OK confession time. I haven't had a valid driver's licence in over a year. No I'm not vain and I am not worried about a new picture and weight question. Really things in my life are far from trivial. I think subconsciously I have wanted to get caught without one, then I would not get to drive. I would not have to have my kids in the car with me where I am totally responsible for their well being, where I don't trust myself any longer, where the sounds and lights and memories flood in without any dam to hold them back. When I drive I am a nervous wreck, cars on both sides of me, it feels as if I am being swallowed up in this huge wave. I am not in control. You would think after 2+ years I would have lost some of this but no it is here, it is so strong that I really wished I would have lost my right to drive.
Now Cyrus also has been 15 for almost a year. He has had no desire to get his permit. I can't imagine why?(sarcasm added) I probably have even subconsciously aided in his reluctance to drive. Now you all know how seriously insane I am. And on top of all that Loughlin had asked for a month before he died if he could go get his permit but I always had some excuse not to take him. GUILT on top of ANXIETY sugared with PANIC doused with a large amount of GRIEF not a very good mix.
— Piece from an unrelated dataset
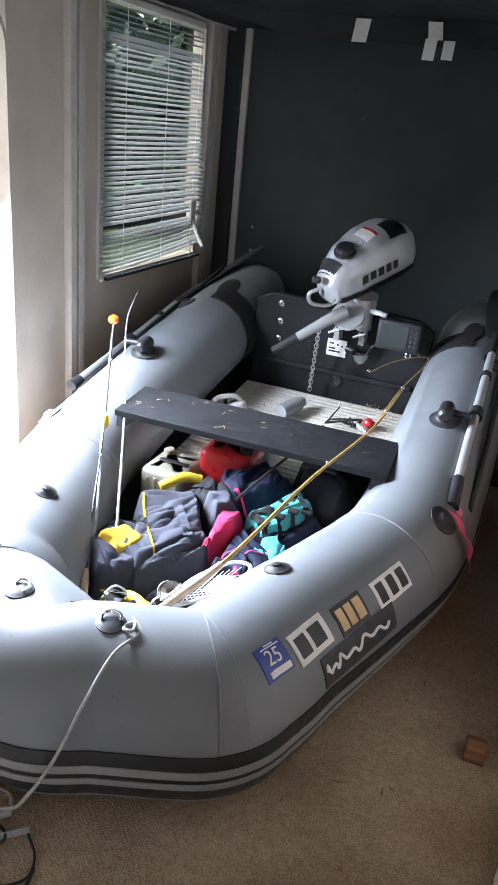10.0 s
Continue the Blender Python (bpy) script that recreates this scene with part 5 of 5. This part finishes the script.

Long beginning to a short story. Well today we got it all together, the two of us, and went to the DMV to take the test. We missed the time deadline by 15 minutes.Actually had all of our paperwork in order. REALLY? Now I have to get the courage to do it all again tomorrow. Even if I pass the test I have to pass a driving test. I will be a lot worse than a 16 year old. Maybe I still won't be legal to drive. I need something for my nerves tonight. I am what I did 2 years ago. WRECK!!!!!